Como é que a diplomacia francesa em África se enquadra na visão francesa do mundo, num momento em que a guerra na Ucrânia provou que a NATO afinal não está em "morte cerebral" - como disse o presidente Macron - e que a UE consegue estar unida e forte?
Esse foi um dos erros de cálculo de Vladimir Putin. Conseguiu não só unir os países da NATO como até que a aliança se alargasse. Essa é uma das consequências desse ato brutal da invasão da Ucrânia. Uma grande constante da diplomacia francesa é que continuamos empenhados no multilateralismo, no universalismo da presença francesa. Continuamos a ter uma rede diplomática e consular das maiores do mundo porque queremos estar em todo o lado onde é útil estarmos. O facto de reinvestir e reequilibrar as nossas parcerias com os países africanos não nos impede, em primeiro lugar, de continuar a ter uma visão ambiciosa da UE. Nas questões de segurança e defesa, para nós continua importante que a NATO e a UE se coordenem da melhor forma, que sejam complementares. Já vimos que em situação de crise como a da pandemia, a UE consegue sair do seu perímetro, mesmo se no início há sempre um momento em que temos de nos ajustar. No final é a solidariedade que vence, um forte voluntarismo político que caracteriza a construção europeia. A saúde não era uma área comunitária, em que as coisas estavam estruturadas e organizadas. Mas mostrámos que, face a uma crise sem precedentes, fomos capazes - e nenhuma outra organização regional do mundo é capaz de fazer o mesmo - de nos concordar e de sermos mais fortes juntos do que cada um no seu canto. Por outro lado, França quer continuar a dialogar com todos os países do mundo. A diplomacia não é só falar com os amigos, é manter as amizades mas falar com os que não são nossos amigos. E sem querer necessariamente colocar na China no campo dos adversários, o presidente Macron esteve lá no início de abril e penso que é importante lá ir. Vemos que a Rússia e a China falam, mesmo se não estão de todo alinhadas na questão ucraniana, ao contrário do que certas narrativas querem fazer acreditar. Mas há tensões que reaparecem no mar do sul da China. É importante ir lá, passar a mensagem. Vivemos um momento de grande eruptividade, de grande fragilidade, por isso cada um tem de se mostrar responsável. A China é um dos membros permanentes do Conselho de segurança da ONU e, como tal, tem grande responsabilidade. Portanto, temos de estar presentes, de tomar a iniciativa mesmo quando é complicado. E - esta é também uma constante da diplomacia portuguesa - procurar sempre aliados. Sozinhos não podemos fazer muito coisa, por isso temos sempre de procurar alianças e aliados para sermos mais fortes.

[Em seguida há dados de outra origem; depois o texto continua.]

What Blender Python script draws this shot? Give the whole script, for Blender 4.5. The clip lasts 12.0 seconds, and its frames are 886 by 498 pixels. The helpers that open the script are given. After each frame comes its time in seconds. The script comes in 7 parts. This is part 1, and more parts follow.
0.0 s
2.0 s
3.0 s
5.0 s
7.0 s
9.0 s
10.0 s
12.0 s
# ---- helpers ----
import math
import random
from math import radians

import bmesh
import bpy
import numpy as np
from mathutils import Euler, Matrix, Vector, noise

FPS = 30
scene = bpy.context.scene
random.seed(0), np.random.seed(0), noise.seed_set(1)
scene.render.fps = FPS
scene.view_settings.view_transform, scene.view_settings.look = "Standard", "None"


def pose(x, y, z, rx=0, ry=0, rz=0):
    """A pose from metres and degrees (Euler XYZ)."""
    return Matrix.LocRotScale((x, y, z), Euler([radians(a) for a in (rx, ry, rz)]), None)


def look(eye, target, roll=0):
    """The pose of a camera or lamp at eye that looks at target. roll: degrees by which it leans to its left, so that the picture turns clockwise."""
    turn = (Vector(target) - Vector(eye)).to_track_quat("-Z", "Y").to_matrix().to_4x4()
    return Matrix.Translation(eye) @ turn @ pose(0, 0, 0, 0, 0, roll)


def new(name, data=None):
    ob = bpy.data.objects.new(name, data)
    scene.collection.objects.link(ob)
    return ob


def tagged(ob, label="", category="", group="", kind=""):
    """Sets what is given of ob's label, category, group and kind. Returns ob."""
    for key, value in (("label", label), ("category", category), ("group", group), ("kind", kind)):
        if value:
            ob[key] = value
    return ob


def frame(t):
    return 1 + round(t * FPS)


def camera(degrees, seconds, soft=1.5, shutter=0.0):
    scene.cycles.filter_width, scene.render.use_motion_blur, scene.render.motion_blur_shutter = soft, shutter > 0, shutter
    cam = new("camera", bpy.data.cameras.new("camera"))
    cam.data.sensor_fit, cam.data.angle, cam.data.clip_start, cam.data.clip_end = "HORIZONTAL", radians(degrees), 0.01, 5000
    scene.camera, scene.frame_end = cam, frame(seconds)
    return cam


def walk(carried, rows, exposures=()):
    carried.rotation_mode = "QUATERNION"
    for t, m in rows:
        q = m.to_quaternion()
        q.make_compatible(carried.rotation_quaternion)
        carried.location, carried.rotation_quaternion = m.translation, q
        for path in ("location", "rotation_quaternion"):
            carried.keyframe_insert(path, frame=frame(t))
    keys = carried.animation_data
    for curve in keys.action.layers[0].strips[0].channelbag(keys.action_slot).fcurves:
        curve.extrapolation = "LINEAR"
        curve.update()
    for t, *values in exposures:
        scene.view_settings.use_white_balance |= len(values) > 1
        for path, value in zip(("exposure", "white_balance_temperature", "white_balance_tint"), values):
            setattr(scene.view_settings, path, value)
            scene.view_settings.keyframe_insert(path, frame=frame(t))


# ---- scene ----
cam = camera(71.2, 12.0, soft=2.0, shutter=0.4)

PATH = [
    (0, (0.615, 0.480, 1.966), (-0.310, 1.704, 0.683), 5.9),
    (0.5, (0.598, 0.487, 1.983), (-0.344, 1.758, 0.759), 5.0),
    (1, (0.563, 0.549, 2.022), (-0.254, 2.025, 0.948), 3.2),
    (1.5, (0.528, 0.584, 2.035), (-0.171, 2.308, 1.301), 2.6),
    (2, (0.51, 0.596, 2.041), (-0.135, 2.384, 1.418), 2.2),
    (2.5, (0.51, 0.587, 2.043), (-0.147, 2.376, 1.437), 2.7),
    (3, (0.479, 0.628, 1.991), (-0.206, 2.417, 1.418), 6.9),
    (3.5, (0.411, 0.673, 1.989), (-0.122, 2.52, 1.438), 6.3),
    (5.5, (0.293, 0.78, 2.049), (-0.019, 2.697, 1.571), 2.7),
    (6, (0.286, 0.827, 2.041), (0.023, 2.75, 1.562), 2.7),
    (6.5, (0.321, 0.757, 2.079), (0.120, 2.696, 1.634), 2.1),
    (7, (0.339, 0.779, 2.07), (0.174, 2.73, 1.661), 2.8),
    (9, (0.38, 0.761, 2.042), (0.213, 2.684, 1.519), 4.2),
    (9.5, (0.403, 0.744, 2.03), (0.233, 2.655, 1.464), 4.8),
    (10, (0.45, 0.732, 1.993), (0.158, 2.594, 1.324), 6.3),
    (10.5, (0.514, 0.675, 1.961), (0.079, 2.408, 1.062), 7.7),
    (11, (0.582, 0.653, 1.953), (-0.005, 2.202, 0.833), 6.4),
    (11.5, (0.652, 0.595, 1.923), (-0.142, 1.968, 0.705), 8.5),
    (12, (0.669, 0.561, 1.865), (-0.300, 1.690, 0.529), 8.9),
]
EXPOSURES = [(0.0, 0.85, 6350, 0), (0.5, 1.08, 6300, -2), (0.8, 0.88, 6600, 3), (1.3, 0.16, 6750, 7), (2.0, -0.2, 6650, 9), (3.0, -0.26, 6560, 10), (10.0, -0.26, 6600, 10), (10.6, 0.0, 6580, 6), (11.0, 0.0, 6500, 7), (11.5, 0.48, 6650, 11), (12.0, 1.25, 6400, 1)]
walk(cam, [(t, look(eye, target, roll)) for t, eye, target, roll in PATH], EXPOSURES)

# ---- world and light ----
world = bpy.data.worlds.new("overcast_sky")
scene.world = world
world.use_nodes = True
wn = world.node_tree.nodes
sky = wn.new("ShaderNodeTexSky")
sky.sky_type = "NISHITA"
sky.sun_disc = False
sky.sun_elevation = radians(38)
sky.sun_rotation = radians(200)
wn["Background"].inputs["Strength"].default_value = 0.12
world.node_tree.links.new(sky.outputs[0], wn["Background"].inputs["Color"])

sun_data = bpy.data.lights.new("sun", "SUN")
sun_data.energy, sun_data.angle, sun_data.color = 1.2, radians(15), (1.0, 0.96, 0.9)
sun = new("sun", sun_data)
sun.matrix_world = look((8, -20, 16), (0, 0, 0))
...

A UE não está condenada a ter de escolher entre os dois grandes blocos liderados por China e EUA?
As questões internacionais são demasiado complexas para as simplificarmos dessa forma. É preciso ter cuidado. A UE, para mim, é um modelo. Para os jovens pode ser difícil de perceber. Para os que nasceram com o euro, para quem fazer Erasmus é óbvio, atravessar fronteiras sem pensar é normal. Mas é preciso perceber que não é normal... e não é irreversível. É preciso cuidar desse privilégio, estar vigilante e ir sempre mais longe. Sei que fica bem muitas vezes ser negativo - dizer que era melhor antes ou que podia ser melhor agora - , mas a verdade é que a UE é um feito extraordinário a nível histórico.